Journal modes (ext3/ext4):

  • Writeback: Only journal metadata. Fast but data may be lost.
  • Ordered (default): Journal metadata, but write data before metadata commits.
  • Journal: Journal both data and metadata. Slow but safest.

Virtual File System (VFS)

Abstraction layer allowing the kernel to support multiple filesystem types with a common interface.

User space: open(), read(), write(), close()
     ↓
VFS layer: file operations → inode operations
     ↓
Concrete FS: ext4, XFS, NFS, procfs...

VFS defines: inode, dentry (directory entry cache), file, super_block objects and their operation tables.

Buffer Cache / Page Cache

Disk reads/writes are cached in memory (page cache).
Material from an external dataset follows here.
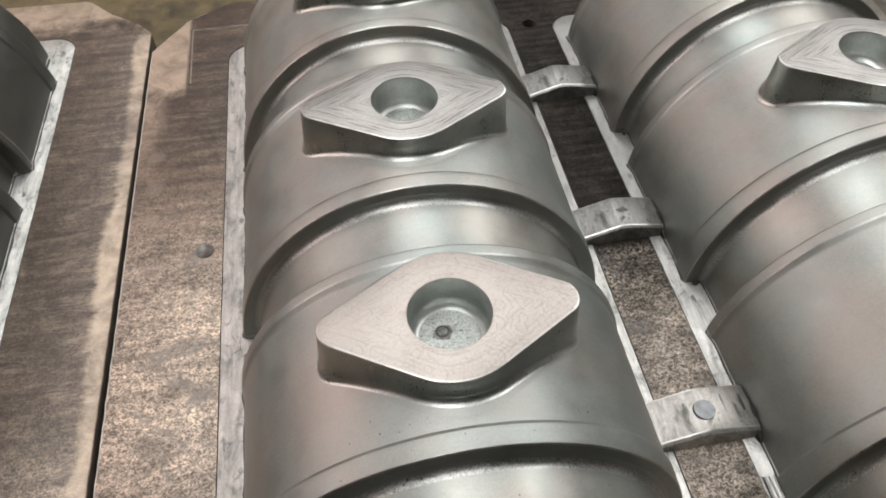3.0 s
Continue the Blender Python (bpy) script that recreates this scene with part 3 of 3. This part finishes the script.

  • Read: check cache first, read from disk on miss
  • Write: write to cache (dirty), flush to disk later (writeback)
  • sync() / fsync() forces dirty pages to disk

Unified page cache: Modern Linux uses the same cache for file data and memory-mapped files.

RAID

Redundant Array of Independent Disks. Combines multiple disks for performance and/or reliability.

Level Description Min Disks Overhead
RAID 0 Striping, no redundancy 2 0%
RAID 1 Mirroring 2 50%
RAID 5 Striping + distributed parity 3 1/n
RAID 6 Striping + 2 parity blocks 4 2/n
RAID 10 Mirror + stripe 4 50%

NFS (Network File System)

Allows a client to mount a remote filesystem over a network. Client VFS calls are translated to RPC calls to the NFS server.

  • Stateless server (NFSv2/v3): Server doesn’t remember open files. Each request is self-contained.
  • Stateful server (NFSv4): Better locking, better performance.

File System Consistency

fsck (file system check): Scans entire filesystem for inconsistencies after crash. Slow for large disks.

Replaced by journaling in modern filesystems (journal guarantees consistency without full scan).

Copy-on-Write filesystems (ZFS, Btrfs, APFS): Never overwrite data in place. Write new version, then atomically update pointers. No need for journaling; always consistent.